DIRECTIONS FOR THIS TASK – All of the material should be reproduced exactly, with pictures left out.

══ PROVIDED ENTRIES ══

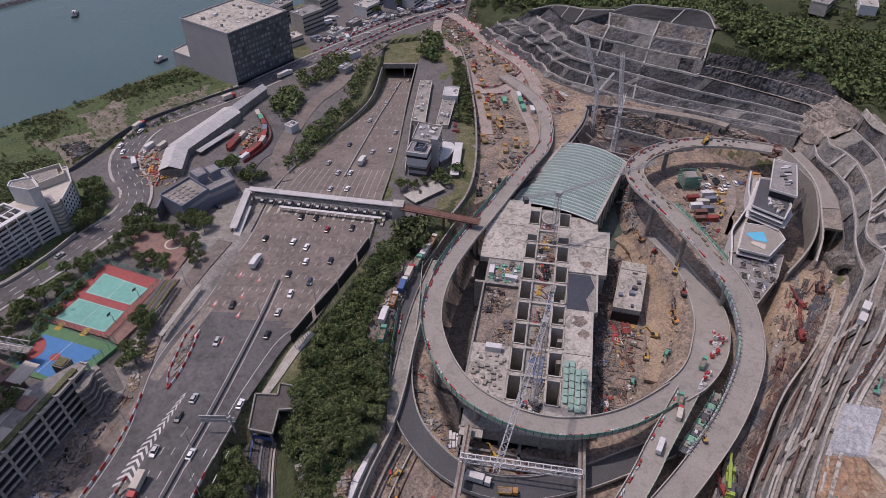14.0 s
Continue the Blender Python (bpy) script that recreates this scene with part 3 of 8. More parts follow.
# the berms of the great slope, from its foot upwards, each as a line from north to south
BERMS = [
    [(197, 411, 3), (193, 378, 3), (190, 344, 3), (186, 320, 4), (189, 300, 5), (198, 264, 5.5), (211, 237, 8), (218, 212, 10), (224, 188, 13), (225, 174, 16)],
    [(201, 406, 7.5), (200, 380, 7), (196, 351, 6.8), (188, 317, 6.5), (193, 293, 7), (201.5, 265, 7.5), (211, 241, 9), (219.5, 217, 11), (226.5, 189, 14.5), (228, 174, 17)],
    [(206, 399, 13), (203, 381, 13.2), (200, 354, 13.5), (191, 317, 14), (198, 292, 13), (207, 269, 12.7), (215.5, 242, 13), (225.5, 220, 13.5), (233, 192, 16.5), (233, 172, 19)],
    [(207, 386, 18.5), (207, 371, 19), (202, 348, 19.5), (194, 315, 20), (202, 292, 19), (210.5, 271, 18.2), (218, 240, 19.5), (228.5, 217, 19), (238, 198, 18.5), (237.5, 168, 22)],
    [(212, 373, 26.5), (211, 361, 26.3), (206, 341, 26), (199.7, 315.5, 26), (207, 292, 25.7), (213.5, 271.5, 25.2), (221, 239, 27.5), (231, 217, 26), (240.5, 200, 24), (241, 165, 28)],
    [(220, 360, 31.5), (212, 343, 32), (208, 328, 33), (202, 315, 33.3), (210, 292, 32.5), (217.5, 273, 32.2), (221.5, 255, 34), (225, 239, 36)],
    [(213, 321, 37.2), (214, 312, 37.5), (218, 292, 38), (223, 275, 38.5), (228, 258, 40), (232.5, 243.5, 40.8)],
    [(221, 308.5, 43.2), (225.5, 294, 43.6), (231.8, 279, 44.2), (237, 263, 45.2), (241.5, 248.5, 46.2)],
]
CLIFF = [[(221.5, 238, 27.7), (231.5, 217.5, 26.3), (241, 200, 24.5), (242.3, 182, 26), (242, 166, 28)], [(225.5, 238.5, 33), (235, 217.5, 33), (244, 200, 32), (246.5, 182, 33), (246, 170, 33.5)], [(229.5, 240, 39), (236.5, 219, 41), (247, 206, 38.5), (252, 187, 39.5), (249.5, 172, 35)]]


def berm_line(points, fold, sway=0.55):
    """A berm's edge in one-metre steps, folded like a curtain where the slope turns round the hill."""
    line = smooth(points, 1.0)
    t = np.gradient(line[:, :2], axis=0)
    t /= np.linalg.norm(t, axis=1)[:, None]
    for i, (x, y, z) in enumerate(line):
        north = min(1.0, max(0.0, (y - 312) / 10)) * fold
        wave = math.sin(y * 0.37 + z * 0.04) + 0.45 * math.sin(y * 0.83 + 1.0 + z * 0.06)
        rough = noise.noise((x * 0.13, y * 0.13, z * 0.1))
        d = 1.25 * north * wave + sway * rough
        line[i, 0] += t[i, 1] * d
        line[i, 1] -= t[i, 0] * d
        line[i, 2] += 0.25 * noise.noise((x * 0.05, y * 0.05, 4.0))
    return line


def matching(low, high):
    """The stretch of the lower berm that lies below the higher one, and the higher one in as many steps."""
    a = int(np.argmin(np.hypot(*(low[:, :2] - high[0, :2]).T)))
    b = int(np.argmin(np.hypot(*(low[:, :2] - high[-1, :2]).T)))
    n = max(12, b - a + 1)
    return resample(low[a:b + 1], n), resample(high, n)


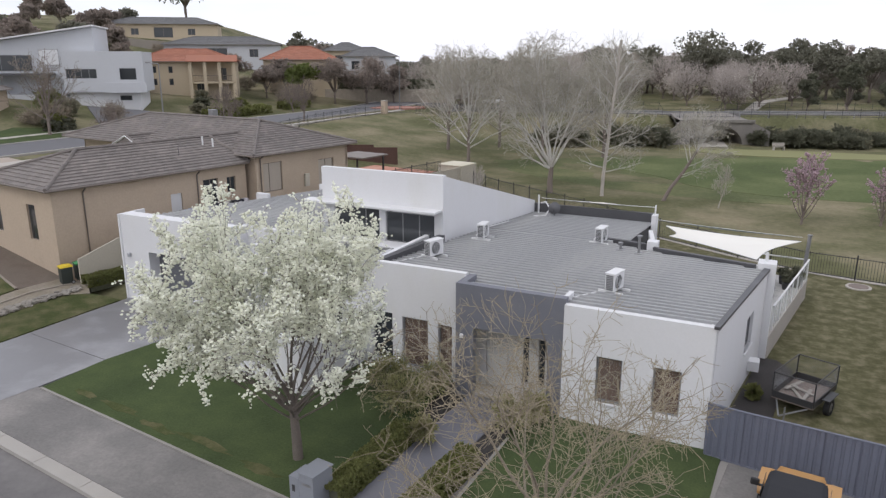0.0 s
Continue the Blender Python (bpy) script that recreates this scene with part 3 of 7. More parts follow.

═══

SOLUTION –
14.0 s
Continue the Blender Python (bpy) script that recreates this scene with part 3 of 8. More parts follow.
# the berms of the great slope, from its foot upwards, each as a line from north to south
BERMS = [
    [(197, 411, 3), (193, 378, 3), (190, 344, 3), (186, 320, 4), (189, 300, 5), (198, 264, 5.5), (211, 237, 8), (218, 212, 10), (224, 188, 13), (225, 174, 16)],
    [(201, 406, 7.5), (200, 380, 7), (196, 351, 6.8), (188, 317, 6.5), (193, 293, 7), (201.5, 265, 7.5), (211, 241, 9), (219.5, 217, 11), (226.5, 189, 14.5), (228, 174, 17)],
    [(206, 399, 13), (203, 381, 13.2), (200, 354, 13.5), (191, 317, 14), (198, 292, 13), (207, 269, 12.7), (215.5, 242, 13), (225.5, 220, 13.5), (233, 192, 16.5), (233, 172, 19)],
    [(207, 386, 18.5), (207, 371, 19), (202, 348, 19.5), (194, 315, 20), (202, 292, 19), (210.5, 271, 18.2), (218, 240, 19.5), (228.5, 217, 19), (238, 198, 18.5), (237.5, 168, 22)],
    [(212, 373, 26.5), (211, 361, 26.3), (206, 341, 26), (199.7, 315.5, 26), (207, 292, 25.7), (213.5, 271.5, 25.2), (221, 239, 27.5), (231, 217, 26), (240.5, 200, 24), (241, 165, 28)],
    [(220, 360, 31.5), (212, 343, 32), (208, 328, 33), (202, 315, 33.3), (210, 292, 32.5), (217.5, 273, 32.2), (221.5, 255, 34), (225, 239, 36)],
    [(213, 321, 37.2), (214, 312, 37.5), (218, 292, 38), (223, 275, 38.5), (228, 258, 40), (232.5, 243.5, 40.8)],
    [(221, 308.5, 43.2), (225.5, 294, 43.6), (231.8, 279, 44.2), (237, 263, 45.2), (241.5, 248.5, 46.2)],
]
CLIFF = [[(221.5, 238, 27.7), (231.5, 217.5, 26.3), (241, 200, 24.5), (242.3, 182, 26), (242, 166, 28)], [(225.5, 238.5, 33), (235, 217.5, 33), (244, 200, 32), (246.5, 182, 33), (246, 170, 33.5)], [(229.5, 240, 39), (236.5, 219, 41), (247, 206, 38.5), (252, 187, 39.5), (249.5, 172, 35)]]


def berm_line(points, fold, sway=0.55):
    """A berm's edge in one-metre steps, folded like a curtain where the slope turns round the hill."""
    line = smooth(points, 1.0)
    t = np.gradient(line[:, :2], axis=0)
    t /= np.linalg.norm(t, axis=1)[:, None]
    for i, (x, y, z) in enumerate(line):
        north = min(1.0, max(0.0, (y - 312) / 10)) * fold
        wave = math.sin(y * 0.37 + z * 0.04) + 0.45 * math.sin(y * 0.83 + 1.0 + z * 0.06)
        rough = noise.noise((x * 0.13, y * 0.13, z * 0.1))
        d = 1.25 * north * wave + sway * rough
        line[i, 0] += t[i, 1] * d
        line[i, 1] -= t[i, 0] * d
        line[i, 2] += 0.25 * noise.noise((x * 0.05, y * 0.05, 4.0))
    return line


def matching(low, high):
    """The stretch of the lower berm that lies below the higher one, and the higher one in as many steps."""
    a = int(np.argmin(np.hypot(*(low[:, :2] - high[0, :2]).T)))
    b = int(np.argmin(np.hypot(*(low[:, :2] - high[-1, :2]).T)))
    n = max(12, b - a + 1)
    return resample(low[a:b + 1], n), resample(high, n)


0.0 s
Continue the Blender Python (bpy) script that recreates this scene with part 3 of 7. More parts follow.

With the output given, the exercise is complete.